Standing stone, Timoney Hills, Co. Tipperary
Co. Tipperary |
Stone Monuments
Scattered across undulating pasture in the townlands of Timoney Hills and Cullaun in County Tipperary, there are more than two hundred standing stones that refuse to arrange themselves into any obvious pattern.
Most stone settings of this kind follow some discernible geometry, whether a circle, an alignment, or a pair. Here, the stones simply accumulate, spread across two adjoining townlands without apparent system, excepting one stone circle in Cullaun. It is the sheer number of them that unsettles the usual categories.

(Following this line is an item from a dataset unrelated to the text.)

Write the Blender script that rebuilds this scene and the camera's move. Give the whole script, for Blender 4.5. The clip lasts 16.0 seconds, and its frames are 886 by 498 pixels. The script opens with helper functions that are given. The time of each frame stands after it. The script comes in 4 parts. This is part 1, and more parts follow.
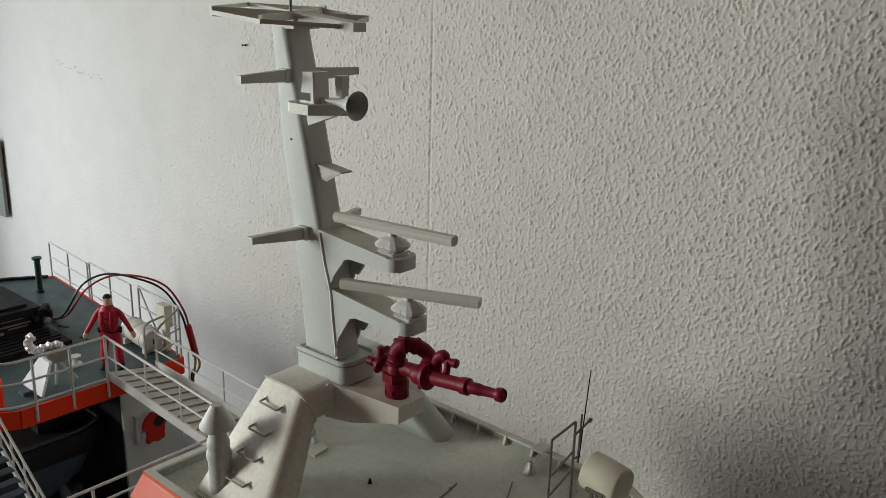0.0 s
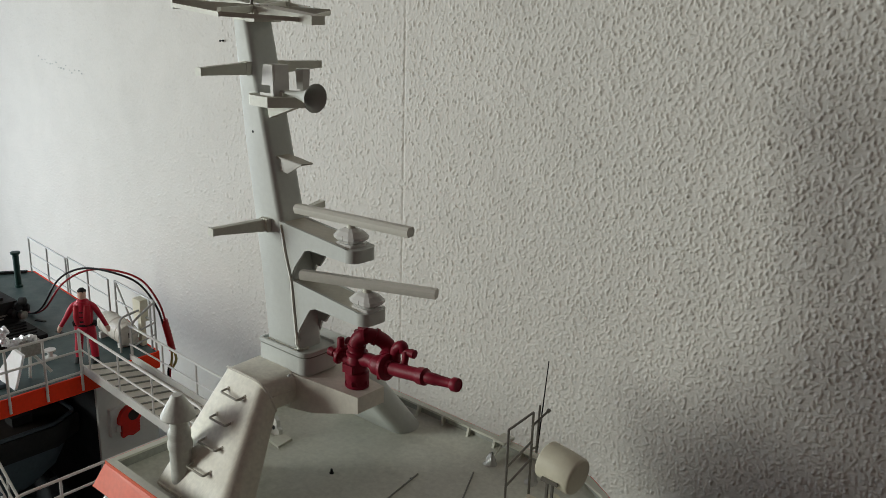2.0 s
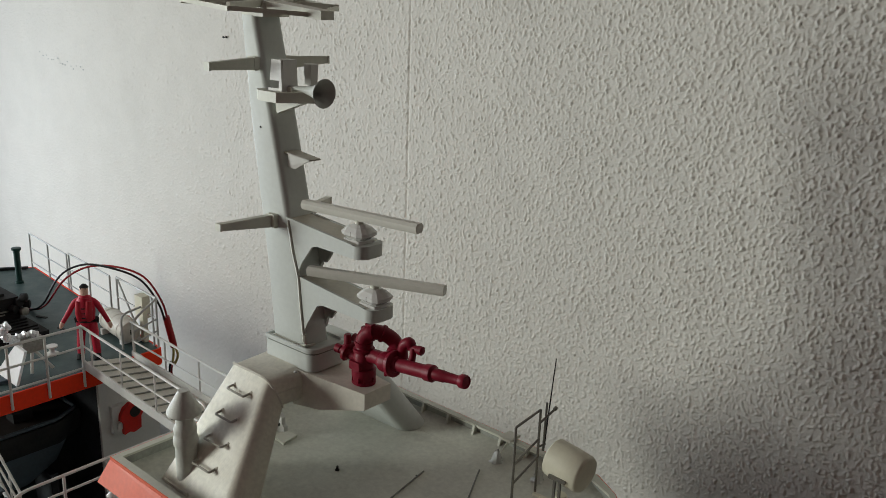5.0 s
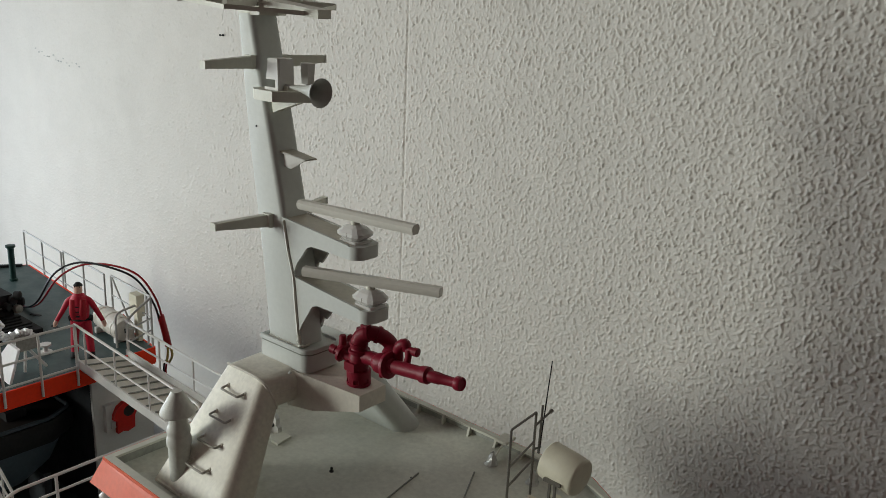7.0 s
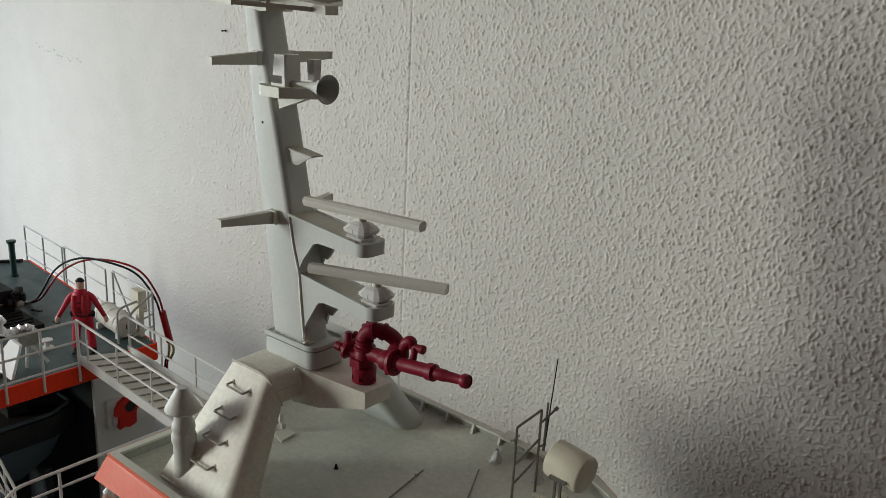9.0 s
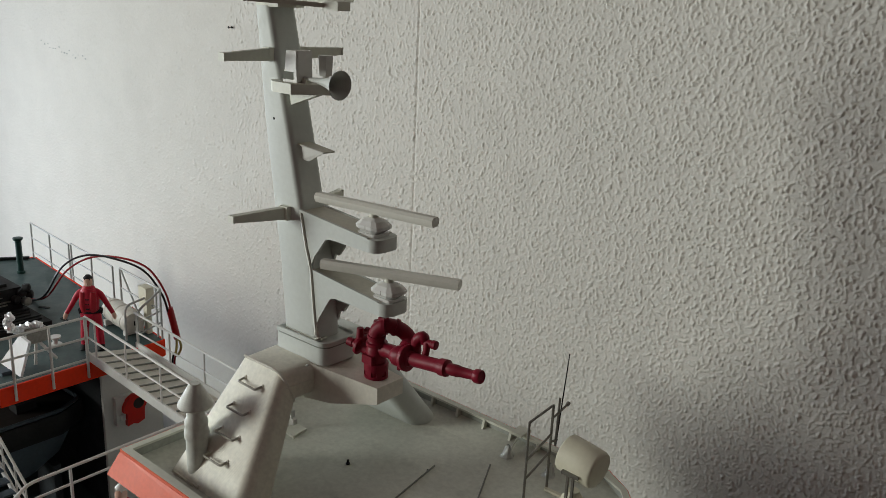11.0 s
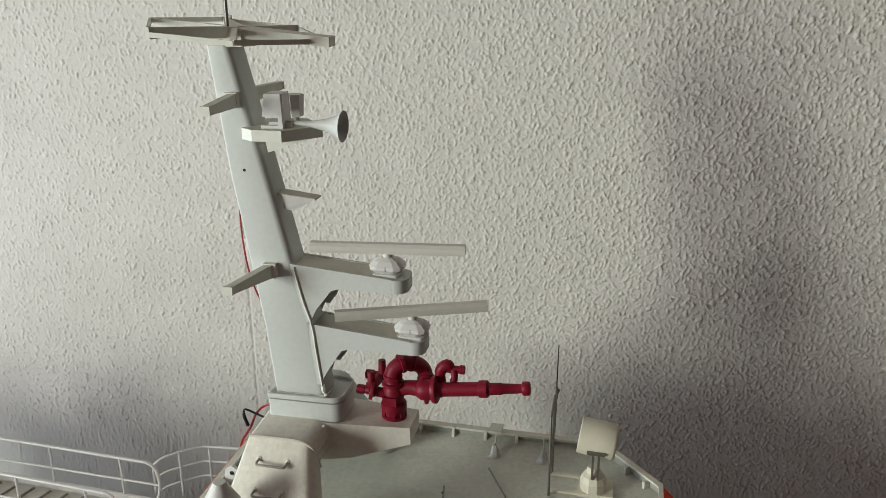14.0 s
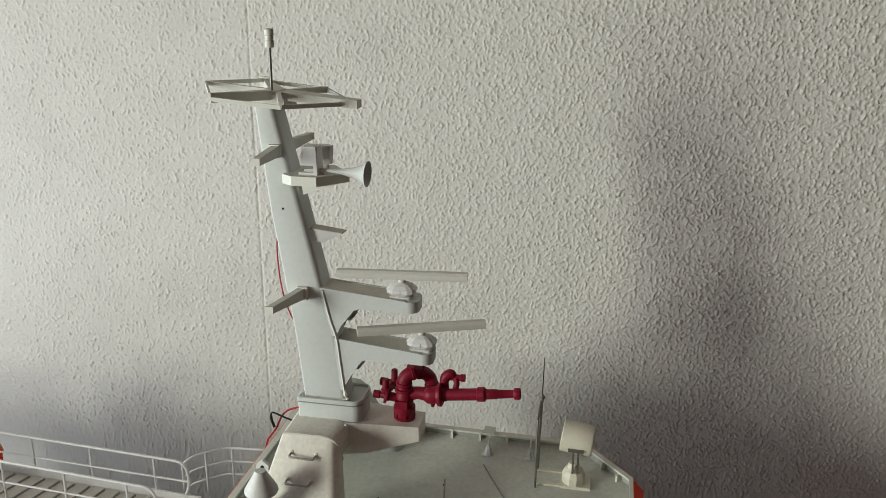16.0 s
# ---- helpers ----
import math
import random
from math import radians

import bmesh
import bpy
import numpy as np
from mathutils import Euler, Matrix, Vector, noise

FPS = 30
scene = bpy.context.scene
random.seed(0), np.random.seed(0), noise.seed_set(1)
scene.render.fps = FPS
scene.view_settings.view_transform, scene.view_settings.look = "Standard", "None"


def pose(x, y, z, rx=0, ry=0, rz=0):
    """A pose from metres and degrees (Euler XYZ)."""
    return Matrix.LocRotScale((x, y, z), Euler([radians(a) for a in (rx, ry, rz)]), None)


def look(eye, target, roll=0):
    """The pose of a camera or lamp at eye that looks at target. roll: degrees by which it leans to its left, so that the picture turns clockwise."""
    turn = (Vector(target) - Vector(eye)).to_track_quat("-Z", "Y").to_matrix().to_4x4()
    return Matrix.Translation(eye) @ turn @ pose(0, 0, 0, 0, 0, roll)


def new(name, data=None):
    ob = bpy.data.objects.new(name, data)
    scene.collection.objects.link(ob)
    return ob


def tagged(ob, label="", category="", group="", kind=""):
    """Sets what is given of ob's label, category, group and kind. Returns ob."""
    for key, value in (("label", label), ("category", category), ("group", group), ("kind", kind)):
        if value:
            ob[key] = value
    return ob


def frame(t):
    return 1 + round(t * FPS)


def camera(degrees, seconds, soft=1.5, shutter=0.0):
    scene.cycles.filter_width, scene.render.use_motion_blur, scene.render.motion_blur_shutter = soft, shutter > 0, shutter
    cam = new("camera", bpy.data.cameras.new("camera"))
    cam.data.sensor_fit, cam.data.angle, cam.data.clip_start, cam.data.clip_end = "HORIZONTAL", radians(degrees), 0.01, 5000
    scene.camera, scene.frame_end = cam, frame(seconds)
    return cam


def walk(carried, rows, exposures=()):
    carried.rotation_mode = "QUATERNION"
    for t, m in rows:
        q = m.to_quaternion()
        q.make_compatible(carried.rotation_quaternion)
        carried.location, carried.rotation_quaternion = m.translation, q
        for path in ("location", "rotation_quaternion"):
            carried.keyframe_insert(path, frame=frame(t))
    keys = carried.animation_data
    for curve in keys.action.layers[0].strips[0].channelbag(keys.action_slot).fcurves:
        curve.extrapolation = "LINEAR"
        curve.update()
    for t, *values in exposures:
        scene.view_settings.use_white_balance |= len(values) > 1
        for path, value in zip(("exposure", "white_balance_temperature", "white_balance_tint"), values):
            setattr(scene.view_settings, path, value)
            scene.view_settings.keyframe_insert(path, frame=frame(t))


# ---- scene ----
cam = camera(54.6, 16.0, soft=0.8)
PATH = [
    (0, (0.062, 0.061, 1.494), (-1.189, 1.518, 0.934), 1.4),
    (0.5, (0.063, 0.066, 1.494), (-1.185, 1.525, 0.934), 1.4),
    (1, (0.075, 0.066, 1.493), (-1.17, 1.528, 0.933), 1.6),
    (1.5, (0.09, 0.068, 1.493), (-1.153, 1.531, 0.933), 1.6),
    (2, (0.092, 0.075, 1.49), (-1.149, 1.54, 0.93), 1.7),
    (2.5, (0.092, 0.077, 1.488), (-1.148, 1.543, 0.928), 1.8),
    (3, (0.09, 0.076, 1.489), (-1.149, 1.542, 0.929), 1.8),
    (3.5, (0.088, 0.076, 1.489), (-1.15, 1.544, 0.93), 1.9),
    (4, (0.086, 0.073, 1.486), (-1.152, 1.541, 0.926), 1.9),
    (6.5, (0.082, 0.069, 1.488), (-1.148, 1.542, 0.926), 2.4),
    (7, (0.081, 0.073, 1.487), (-1.148, 1.548, 0.925), 2.5),
    (7.5, (0.082, 0.072, 1.485), (-1.146, 1.547, 0.922), 2.6),
    (8, (0.077, 0.069, 1.487), (-1.15, 1.545, 0.924), 2.7),
    (8.5, (0.075, 0.069, 1.487), (-1.148, 1.546, 0.921), 2.8),
    (11, (0.068, 0.062, 1.486), (-1.155, 1.535, 0.909), 2.6),
    (11.5, (0.063, 0.054, 1.486), (-1.165, 1.52, 0.899), 1.3),
    (11.7, (0.060, 0.0515, 1.488), (-1.1625, 1.5155, 0.8845), -0.6),
    (12, (0.049, 0.037, 1.492), (-1.11, 1.551, 0.888), -0.8),
    (12.3, (0.000, 0.006, 1.5085), (-1.039, 1.603, 0.8995), -0.8),
    (12.5, (-0.044, -0.013, 1.519), (-0.98, 1.644, 0.904), -0.8),
    (12.7, (-0.0785, -0.032, 1.5185), (-0.904, 1.6815, 0.8985), -1.05),
    (13, (-0.133, -0.046, 1.514), (-0.775, 1.74, 0.884), -1.1),
    (13.2, (-0.169, -0.051, 1.515), (-0.7105, 1.7635, 0.871), -0.9),
    (13.5, (-0.203, -0.058, 1.516), (-0.667, 1.779, 0.877), -0.8),
    (14, (-0.25, -0.073, 1.525), (-0.65, 1.783, 0.896), -0.4),
    (14.5, (-0.259, -0.118, 1.553), (-0.638, 1.748, 0.943), -0.1),
    (15, (-0.264, -0.155, 1.573), (-0.636, 1.718, 0.978), 0.1),
    (15.5, (-0.256, -0.187, 1.584), (-0.624, 1.688, 0.994), 0.2),
    (16, (-0.245, -0.201, 1.578), (-0.609, 1.674, 0.985), 0.4),
]
EXPOSURES = [(0.0, 0.05), (11.5, 0.05), (12.5, 0.05), (12.8, 0.10), (13.0, 0.26), (13.2, 0.40), (13.5, 0.43), (14.0, 0.44), (15.0, 0.42), (16.0, 0.40)]
walk(cam, [(t, look(eye, target, roll)) for t, eye, target, roll in PATH], EXPOSURES)

# ---- light ----
world = bpy.data.worlds.new("world")
world.use_nodes = True
scene.world = world
sky = world.node_tree.nodes.new("ShaderNodeTexSky")
sky.sky_type, sky.sun_disc = "NISHITA", False
sky.sun_elevation, sky.sun_rotation = radians(35), radians(60)
world.node_tree.links.new(sky.outputs[0], world.node_tree.nodes["Background"].inputs[0])
world.node_tree.nodes["Background"].inputs[1].default_value = 0.1


def window_lamp(name, place, target, w, h, power, colour):
    lamp = bpy.data.lights.new(name, "AREA")
    lamp.shape, lamp.size, lamp.size_y, lamp.energy, lamp.color = "RECTANGLE", w, h, power, colour
    ob = new(name, lamp)
    ob.matrix_world = look(place, target)
    return ob


# daylight at the two windows in the wall behind the ship's stern
window_lamp("window_daylight", (-2.51, -1.43, 1.60), (0, -1.43, 1.60), 0.85, 1.05, 68, (0.965, 1.0, 0.92))
window_lamp("window_daylight", (-2.51, 0.17, 1.04), (0, 0.17, 1.04), 0.70, 0.96, 18.6, (0.82, 0.91, 1.0))


# ---- materials ----
def material(name, colour, rough=0.5, metal=0.0, vary=0.06, grain=220.0, bump=0.0, bump_scale=600.0, layers=0.0, spec=0.4,
             layer_way=(0, 0, 1), stain=0.0, stain_scale=18.0, layer_scale=130.0):
    m = bpy.data.materials.new(name)
    m.use_nodes = True
    nt = m.node_tree
    b = nt.nodes["Principled BSDF"]
    b.inputs["Roughness"].default_value, b.inputs["Metallic"].default_value = rough, metal
    b.inputs["Specular IOR Level"].default_value = spec
    geo = nt.nodes.new("ShaderNodeTexCoord")
    at = geo.outputs["Object"]

    def noise_tex(scale, detail=4.0):
        n = nt.nodes.new("ShaderNodeTexNoise")
        n.inputs["Scale"].default_value, n.inputs["Detail"].default_value = scale, detail
        nt.links.new(at, n.inputs["Vector"])
        return n.outputs["Fac"]

    def mapped(fac, lo, hi):
        r = nt.nodes.new("ShaderNodeMapRange")
        r.inputs["From Min"].default_value, r.inputs["From Max"].default_value = 0.3, 0.7
        r.inputs["To Min"].default_value, r.inputs["To Max"].default_value = lo, hi
        nt.links.new(fac, r.inputs["Value"])
        return r.outputs["Result"]

    def times(col, fac):
        x = nt.nodes.new("ShaderNodeMix")
        x.data_type, x.blend_type = "RGBA", "MULTIPLY"
        x.inputs["Factor"].default_value = 1.0
        nt.links.new(col, x.inputs["A"])
        nt.links.new(fac, x.inputs["B"])
        return x.outputs["Result"]

    rgb = nt.nodes.new("ShaderNodeRGB")
    rgb.outputs[0].default_value = (*colour, 1)
    col = times(rgb.outputs[0], mapped(noise_tex(grain), 1 - vary, 1 + vary))
    col = times(col, mapped(noise_tex(14.0), 1 - vary * 0.8, 1 + vary * 0.8))
    if stain:
        ramp = nt.nodes.new("ShaderNodeMapRange")
        ramp.inputs["From Min"].default_value, ramp.inputs["From Max"].default_value = 0.56, 0.74
        ramp.inputs["To Min"].default_value, ramp.inputs["To Max"].default_value = 1.0, 1.0 - stain
        nt.links.new(noise_tex(stain_scale, 8.0), ramp.inputs["Value"])
        col = times(col, ramp.outputs["Result"])
    nt.links.new(col, b.inputs["Base Color"])
    nt.links.new(mapped(noise_tex(40.0), max(0.02, rough - 0.08), min(1, rough + 0.08)), b.inputs["Roughness"])
    last = None
    if bump:
        k = nt.nodes.new("ShaderNodeBump")
        k.inputs["Strength"].default_value, k.inputs["Distance"].default_value = bump, 0.0006
        nt.links.new(noise_tex(bump_scale), k.inputs["Height"])
        last = k
    if layers:
        w = nt.nodes.new("ShaderNodeTexWave")
        along = nt.nodes.new("ShaderNodeVectorMath")
        along.operation = "DOT_PRODUCT"
        along.inputs[1].default_value = layer_way
        line = nt.nodes.new("ShaderNodeCombineXYZ")
        nt.links.new(at, along.inputs[0])
        nt.links.new(along.outputs["Value"], line.inputs[0])
        w.inputs["Scale"].default_value, w.inputs["Distortion"].default_value = layer_scale, 2.2
        nt.links.new(line.outputs[0], w.inputs["Vector"])
        k = nt.nodes.new("ShaderNodeBump")
        k.inputs["Strength"].default_value, k.inputs["Distance"].default_value = layers, 0.0003
        uneven = nt.nodes.new("ShaderNodeMath")
        uneven.operation = "MULTIPLY"
        nt.links.new(w.outputs["Fac"], uneven.inputs[0])
        nt.links.new(mapped(noise_tex(55.0), 0.25, 1.35), uneven.inputs[1])
        nt.links.new(uneven.outputs[0], k.inputs["Height"])
        if last:
            nt.links.new(last.outputs[0], k.inputs["Normal"])
        last = k
    if last:
        nt.links.new(last.outputs[0], b.inputs["Normal"])
    return m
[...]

When the Inspector of National Monuments surveyed the area in 1934 to 1936, he counted 221 stones still present, 173 in Timoney Hills and 48 in Cullaun, and recorded that some were upright while others had fallen flat. All were of red sandstone or conglomerate, standing or once standing between roughly 0.9 and 1.8 metres above ground. A later map published in the Archaeological Survey of Ikerrin, compiled by Stout in 1984, plotted 245 stones in total, noting that 70 had already been removed, along with five cairns, a cairn being a mounded heap of stones often associated with burial, that had also disappeared. The stones occupy the landscaped grounds of Timoney Park, the former estate of the Parker-Hutchinson family, and that estate context has prompted some scholars to raise the question of whether all or some of the stones were placed here in more recent centuries as a form of deliberate antiquarian landscaping, rather than surviving from prehistoric times. The honest answer, it seems, is that nobody is entirely certain.